The paragraphs of the bill were passed in their second readings 16-5, 17-4, 18-4, 18-4, 18-4 and 18-4.

The objections were defeated 4-18, 4-17, 3-17, 4-16, 4-17, 4-18 and 4-18. After the first seven objections were defeated the MKs withdrew the other twenty-something objections.

The bill passed its third reading 18-5.

MK Rotem thanked the Knesset for helping ensure the security of its citizens and for allowing the State to fight terrorism and terrorists. He also thanked MK Zahalka for missing all of the committees meetings on the subject and for showing up on the last day of the committee and presenting him with a pile of objections. He suggested Zahalka show up for the meetings next time and that it might bring more weight to his extremist opinions.

Amendments to the Security Service Bill

Deputy Defense Minister Vilnai (Labor) explained that the amendments would slowly reduce the number of policemen, prison guards and soldiers serving Israel over the next two years, but its implementation would be delayed for six months.

MK Zeev (Shas) said that there was no need to delay the reduction and that the reduction should be cancelled.

The first amendment passed its first reading 14-2 and was sent to the Defense and Foreign Affairs Committee.

The second amendment passed its first reading 14-2 and was sent to the Defense and Foreign Affairs Committee.

Amendment to the Entry into Israel Bill

Interior Minister Yishai (Shas) explained that the amendment would create a court for foreigners and non-citizens. The court would try all cases against foreign workers, illegal foreign workers, refugees and illegal refugees. He explained that the regular courts are bombarded with tens of thousands of these types of cases each year and that a new court was needed to deal with these specific issues.
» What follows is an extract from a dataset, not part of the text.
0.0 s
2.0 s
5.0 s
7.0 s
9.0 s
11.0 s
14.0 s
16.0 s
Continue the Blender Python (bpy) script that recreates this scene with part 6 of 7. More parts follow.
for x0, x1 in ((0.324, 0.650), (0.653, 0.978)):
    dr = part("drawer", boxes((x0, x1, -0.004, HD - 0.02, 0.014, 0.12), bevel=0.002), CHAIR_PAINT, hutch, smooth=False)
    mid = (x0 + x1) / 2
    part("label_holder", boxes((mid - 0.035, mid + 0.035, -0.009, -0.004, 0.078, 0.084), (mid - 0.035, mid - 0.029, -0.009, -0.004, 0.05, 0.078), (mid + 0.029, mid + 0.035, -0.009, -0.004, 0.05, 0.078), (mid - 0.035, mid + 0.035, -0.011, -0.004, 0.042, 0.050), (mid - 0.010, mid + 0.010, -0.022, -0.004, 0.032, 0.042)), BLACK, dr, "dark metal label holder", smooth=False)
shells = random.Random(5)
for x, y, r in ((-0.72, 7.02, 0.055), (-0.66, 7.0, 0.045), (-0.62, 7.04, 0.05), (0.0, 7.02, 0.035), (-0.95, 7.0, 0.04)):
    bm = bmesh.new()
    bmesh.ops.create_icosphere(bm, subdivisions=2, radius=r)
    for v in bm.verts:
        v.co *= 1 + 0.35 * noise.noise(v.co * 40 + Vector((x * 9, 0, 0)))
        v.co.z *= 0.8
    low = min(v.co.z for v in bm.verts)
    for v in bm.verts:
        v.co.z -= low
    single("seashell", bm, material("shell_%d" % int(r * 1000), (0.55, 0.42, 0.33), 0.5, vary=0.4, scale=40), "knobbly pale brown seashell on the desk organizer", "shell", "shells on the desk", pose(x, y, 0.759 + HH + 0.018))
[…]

MK Khenin called it a dangerous bill. He said at one time only the Supreme Court tried cases involving foreigners and now we are creating a court for foreigners. He noted that the new court will only require one of the three judges to be an ordained judge.

MK Horowitz called it a bad bill. He claimed that 90% of the illegal workers haven’t had enough time to renew their 3-month visas and are not bad people.

MK Zeev thanked Minister Yishai for bringing order to the illegal workers situation in Israel and for dealing with the infiltrators from Sudan.

MK Levin (Likud) said that drastic times call for drastic measures. He noted that the courts are overworked and this will help us bring swift justice in this case and hopefully in the future to more cases as well.

The bill passed its first reading 13-2 and was sent to the Interior Committee.

Amendment to the Magen David Adom Bill

Deputy Health Minister Litzman (U.T.J.) explained that the amendment would force people to pay fees for emergency transport services and ambulances. He said that Magen David Adom would be able to force the people to pay for these services by placing interest on the fines and by refusing non-emergency services to the person in the future.

MK Zeev said that a man who orders an ambulance for his neighbor, who, in certain cases, can’t talk on the phone, must give his name and his teudat zehut number before they send the ambulance. Zeev said that currently in these cases the man who called for the ambulance, and not the man who was taken away in the ambulance, must pay the bill. He determined that this was unjust and this amendment might make a person think twice before they order their neighbor or friend an ambulance. Zeev blasted the fact that Magen David Adom charges 660 NIS for an ambulance for life threatening cases and for checking blood pressure equally. He said that a surgery done on an ambulance that no one signed for can cost thousands of shekels.

The bill passed its first reading 14-0 and was sent to the Health Committee.